Herman is incredibly strong, once lifting a solid metal demolition ball casually with one hand. He is almost immovable; a number of times, cars have run into him without causing him injury. A safe fell on his head ("John Doe Munster") and gave him amnesia, although it did not hurt him. When asked how much he weighs, Herman says: "Three spins", meaning the dial on the scale goes around three times. In the episode "Herman's Lawsuit", his driver's license gives his weight as 380 pounds (170 kg), height as 7 ft 6 in (2.29 m), and eyes as brown. (On the other hand, in the episode "All-Star Munster," Herman, when asked his height, states "seven-foot three" but when asked how tall he is in his stocking feet, he replies, "Seven foot four - I wear very thick socks.") In the episode "Munster the Magnificent", his shoe size is said to be 26. Herman considers himself handsome (as does the rest of his family) even though he can crack a mirror by looking at it, once even cracking a shiny frying pan he looked into. In one episode, Herman is struck by lightning, reverting to a "hideous" form (actually Fred Gwynne without any make-up). He tries to hide his appearance from all those around him until two more lightning strikes make him a woman first and then the second one reverts him back to "handsome" Herman. In earlier episodes, Herman has hair on the back of his hands (only seen in closeups). And a common joke is that when he shakes hands with a blind neighbour of his, they believe that they are holding a dog's paw.

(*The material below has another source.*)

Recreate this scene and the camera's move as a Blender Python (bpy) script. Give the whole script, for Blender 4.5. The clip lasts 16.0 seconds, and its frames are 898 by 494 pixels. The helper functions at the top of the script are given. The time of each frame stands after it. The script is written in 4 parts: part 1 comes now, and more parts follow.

When frustrated (often), he tends to stamp like a child having a tantrum causing plaster to shower down from the ceiling. His strength is especially useful around "the Parlor" - he can lift occupied caskets unassisted. Herman has a very distinctive laugh ... a loud braying bellow. Occasionally he is shown grunting and making guttural sounds (similar to Boris Karloff's Frankenstein monster), usually when he's hungry, impatient or getting annoyed over a minor problem (such as finding his Sunday newspaper).
In keeping with his childlike personality, Herman loves balloons, candy, and especially his wife Lily's pancakes. He plays with toys, such as his son Eddie's cowboy hat and cap pistols (in "Herman's Happy Valley"). He loves to read comic books despite Lily's annoyance at such childish behavior.
Despite being of German origin and having been raised in England, Herman speaks with a cultured American accent. He does however read German newspapers, which is subtly shown in at least one episode: He is reading a paper, conversing about an unrelated topic, and as the camera gets close enough to his face, it can be seen for a fraction of a second that it is Die Zeit. In episode "My fair Munster", he reads Die Welt.
In 1964 Mattel came out with a Herman Munster doll that featured Gwynne's voice and spoke ten phrases at random with the pull of its "Chatty Ring" cord. This was a spin-off of their highly successful Chatty Cathy doll, for whom the talking mechanism had been invented.